By Jim Grey (about)
I often quip that when you plan and manage a sprint, as a leader you have to channel your inner Donald Rumsfeld.
You remember ol’ Don, don’t you? He was twice the Secretary of Defense in the United States, first in the Gerald Ford administration and later in the George W. Bush administration.
Rumsfeld is famous for having said, “There are known knowns; there are things we know we know. We also know there are known unknowns; that is to say we know there are some things we do not know. But there are also unknown unknowns; the ones we don’t know we don’t know.” Here, listen:
He said this in answer to a reporter’s question about a lack of evidence linking Iraq’s government with supplying weapons of mass destruction to terrorists. It sounded so absurd at the time that the media had a field day ridiculing him.

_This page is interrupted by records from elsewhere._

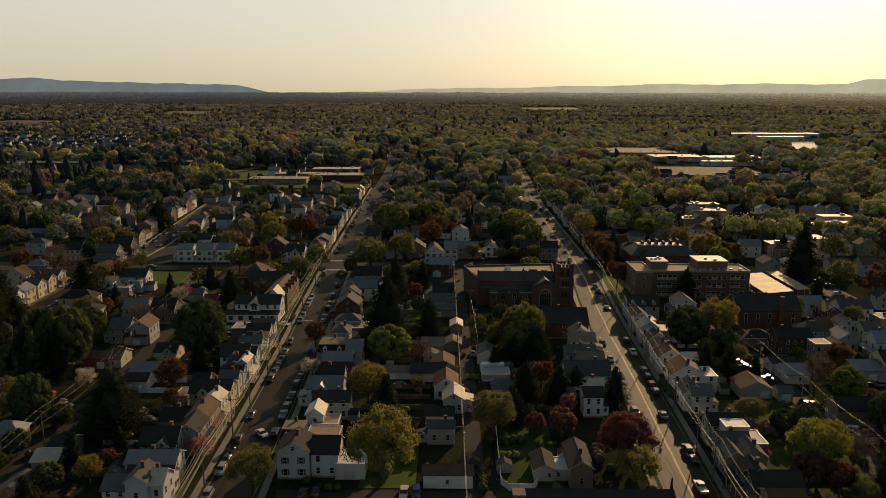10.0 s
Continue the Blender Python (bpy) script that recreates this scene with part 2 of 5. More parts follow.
def solids_mesh(name, verts, tris, mat, loose=None):
    """Many rounded masses (verts: n x k x 3, tris: m x 3 on one mass), with loose leaf quads among them."""
    n, k = verts.shape[:2]
    idx = (tris[None, :, :] + (np.arange(n) * k)[:, None, None]).reshape(-1)
    V, starts, total = verts.reshape(-1, 3), np.arange(0, len(idx), 3), len(idx) // 3
    if loose is not None:
        q = len(loose)
        idx = np.concatenate([idx, np.arange(4 * q) + len(V)])
        starts = np.concatenate([starts, np.arange(q) * 4 + 3 * total])
        V = np.concatenate([V, loose.reshape(-1, 3)])
        total += q
    me = bpy.data.meshes.new(name)
    me.vertices.add(len(V))
    me.vertices.foreach_set("co", np.ascontiguousarray(V, dtype=np.float32).ravel())
    me.loops.add(len(idx))
    me.loops.foreach_set("vertex_index", idx.astype(np.int32))
    me.polygons.add(total)
    me.polygons.foreach_set("loop_start", starts.astype(np.int32))
    for m in mat:
        me.materials.append(m)
    if loose is not None:
        me.polygons.foreach_set("material_index", np.repeat([0, 1], [total - q, q]).astype(np.int32))
    me.update(calc_edges=True)
    me.polygons.foreach_set("use_smooth", np.ones(total, dtype=bool))
    return me


def ico(level):
    """Points and triangles of a ball."""
    bm = bmesh.new()
    bmesh.ops.create_icosphere(bm, subdivisions=level, radius=1)
    v = np.array([p.co[:] for p in bm.verts])
    f = np.array([[p.index for p in q.verts] for q in bm.faces])
    bm.free()
    return v, f


def lumpy(level, seed, rough=0.2):
    """A ball swollen into clumps, flatter below."""
    v, f = ico(level)
    w = np.array([1 + 1.5 * rough * noise.noise(Vector(p) * 1.7 + Vector((seed, 0, 0))) + rough * noise.noise(Vector(p) * 4.2 + Vector((0, seed, 5))) + (0.4 * rough * noise.noise(Vector(p) * 10 + Vector((7, 0, seed))) if level > 2 else 0) for p in v])
    v = v * w[:, None]
    v[:, 2] = np.where(v[:, 2] < -0.15, -0.15 + (v[:, 2] + 0.15) * 0.75, v[:, 2])
    return v, f


# ---- the land: one sheet to the horizon ----
def land(x, y):
    """Height of the ground: level in the town, rising slowly into low hills far out."""
    r = math.hypot(x, y)
    k = max(0.0, min(1.0, (r - 1300) / 3500))
    return 76 * k ** 1.5 + (3.5 * k * math.sin(x / 310 + 1.3) * math.cos(y / 270) if k > 0 else 0)


b = Build()
radii = [0, 150, 300, 500, 800, 1100, 1300] + [1300 + 150 * i for i in range(1, 24)]
turns = 96
for r in radii:
    for i in range(turns):
        a = 2 * math.pi * i / turns
        b.v.append((r * math.sin(a), r * math.cos(a), land(r * math.sin(a), r * math.cos(a))))
for j in range(len(radii) - 1):
    for i in range(turns):
        k = (i + 1) % turns
        b.f.append((j * turns + i, (j + 1) * turns + i, (j + 1) * turns + k, j * turns + k))
        b.m.append(0)
b.f = [f if f[0] >= turns else (f[0], f[1], f[2]) for f in b.f]
me = bpy.data.meshes.new("ground")
me.from_pydata(b.v, [], b.f)
me.materials.append(GROUND)
tagged(new("ground", me), "dark grassy ground of the town and plain", "ground", kind="structure")


def at_y(pts, y):
    """x of a polyline of (x, y) points at y."""
    for (xa, ya), (xb, yb) in zip(pts, pts[1:]):
        if y <= yb:
            return xa + (xb - xa) * (y - ya) / (yb - ya)
    return pts[-1][0]


def ribbon(name, pts, left, right, z0, z1, mat, label, category, kind="structure"):
    """A strip along a polyline, from left to right of it, with thickness."""
    bb = Build()
    rim = []
    for i, (x, y) in enumerate(pts):
        xa, ya = pts[max(0, i - 1)]
        xb, yb = pts[min(len(pts) - 1, i + 1)]
        d = math.hypot(xb - xa, yb - ya)
        nx, ny = (yb - ya) / d, -(xb - xa) / d
        rim.append(((x + nx * left, y + ny * left), (x + nx * right, y + ny * right)))
    for (l0, r0), (l1, r1) in zip(rim, rim[1:]):
        bb.poly([(*l0, z1), (*r0, z1), (*r1, z1), (*l1, z1)])
        bb.poly([(*l0, z0), (*l0, z1), (*l1, z1), (*l1, z0)])
        bb.poly([(*r0, z0), (*r1, z0), (*r1, z1), (*r0, z1)])
    me = bpy.data.meshes.new(name)
    me.from_pydata(bb.v, [], bb.f)
    me.materials.append(mat)
    return tagged(new(name, me), label, category, kind=kind)


LEFT_ST = [(-43.5, -60), (-48.5, 110), (-49.7, 150), (-51.4, 200), (-54, 250), (-57, 320), (-59, 400), (-61.5, 480), (-63.4, 562), (-65.3, 640), (-66, 716), (-71, 860), (-83, 1020), (-100, 1200)]
MAIN_ST = [(46.5, -60), (54.4, 100), (55.7, 125), (57.3, 157), (58.3, 175), (60, 217), (62.5, 261), (65.5, 300), (66.5, 330), (66.5, 430), (67, 535), (70.2, 597), (75.8, 673), (80, 771), (85, 937), (101, 1075), (140, 1300)]
ALLEY = [(6.8, 60), (6.5, 160), (6, 200), (5.2, 260), (4.8, 322)]
LANE_W = [(-102, -40), (-102.8, 100), (-103, 180), (-105, 230), (-108, 316)]
FAR_W = [(-166, -60), (-169, 200), (-171, 320), (-171, 380), (-177, 430), (-188, 540)]
LANE_E = [(102.5, 60), (103, 165), (103, 215), (99, 252)]
CROSS = [(-420, 314), (-150, 320), (-60, 327), (5, 331), (66, 343)]

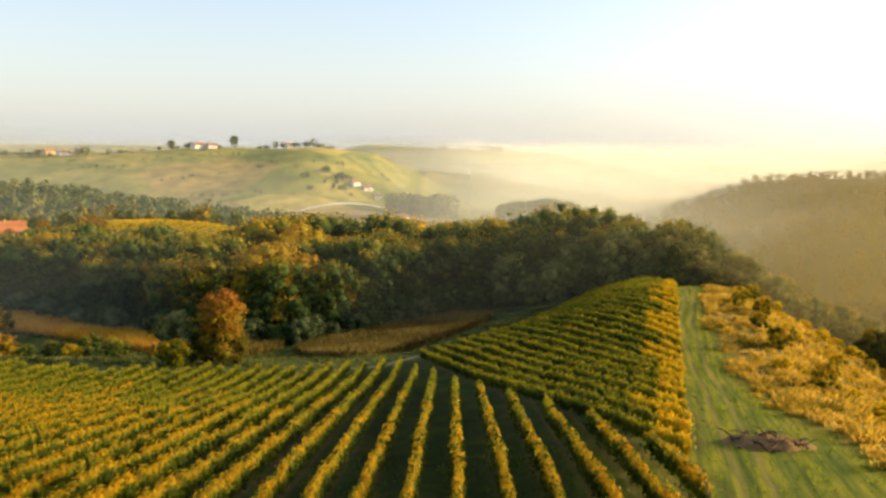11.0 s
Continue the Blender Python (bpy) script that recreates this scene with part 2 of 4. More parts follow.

But over the years, we’ve come to realize how much sense his statement makes. In anything you set out to do, you know what you know, you might know or be able to guess some things that you don’t know, and you certainly don’t know many things that you don’t know.
In agile software delivery — heck, in life:
- You plan for the known knowns.
- You make contingency plans for the known unknowns.
- When unknown unknowns happen, all you can do is manage through them.
On a team I once managed, we wanted to build a feature to email end users the day after they abandoned a transaction on our site. We hoped to reengage them to finish their transaction.
We wrote and groomed the stories. Most of them had a clear implementation — plenty of known knowns. They were easy to estimate.
A few stories had known unknowns. One was, “It’s been a while since we’ve been in that repo, and it was written in our wild-west days. I might find some cruft in there that I’d need to straighten out to be able to finish this story.”
Another known unknown was, “I’d have to do a deep dive into that module to be sure, but if does this certain thing in this certain way, I’d have to do considerable extra work to stitch in the code I need to write there.”
In each case we discussed whether that work, were it necessary, would add meaningful complexity to the story and inflate its estimate. Sometimes it was yes, sometimes it was no. When it was yes, sometimes we wrote a dive story to find out and other times we thought the impact would be small enough that we could just accept the risk.
As we planned sprints with those stories, we believed we had accounted for everything we could think of, and were confident in our sprint plans. But two things went wrong we didn’t foresee — unknown unknowns bit us hard.
One story involved writing a job that would check overnight for abandoned transactions. The engineer who picked up that story encountered five or six serious unexpected difficulties with writing the job and with getting the job runner to pick it up properly. A story that we thought he would wrap up in two days spilled well into the next sprint.
Then it turned out that our email service was never built to handle the volume we threw at it, and it failed immediately in Production. One engineer devoted all of his time, and another part of his time, to solving the problem. A lot of our tester’s time went to troubleshooting with the engineers. The situation was surprisingly thorny. The engineers implemented several successive fixes over several days before finally getting past the problem.
Thanks to these unknown unknowns, we missed a couple sprint plans by a mile. Here’s how we managed through them: I worked with the team to prioritize stories and figure out which ones we were likely not to deliver. The engineers watched for stories ready to be tested, and helped our tester by picking some of them up themselves to keep the revised plan on track. Finally, I reset expectations with my management about what we could actually deliver, and how that would affect delivery of other work that depended on it.
You could argue that these should not have been unknown unknowns. Writing a job should have been cut and dried. We should have thought about volume in our planning, and tested for it.
Hindsight is always 20/20. Retrospectives are where you explore that hindsight and make improvements for the future. After you experience unknown unknowns, improvements generally take two forms:
They become known knowns, or maybe known unknowns. We learned a lot about the complexities of jobs in our world. We knew we needed to write a few more in upcoming sprints, so we broke them down into several smaller stories that we could test incrementally. Also, we now expected that there might be challenges in writing jobs we hadn’t encountered yet, and to lay in contingency plans for them.
You can lay in plans to neutralize them as unknowns in the future. We found out that other teams had been having trouble with the job runner. We met with the team that owned that code to figure out how to make the job runner more reliable. They put tech-debt stories in their backlog to handle it. We also researched how we might make the email service more robust and investigated third-party email services. We ended up going with a third-party service.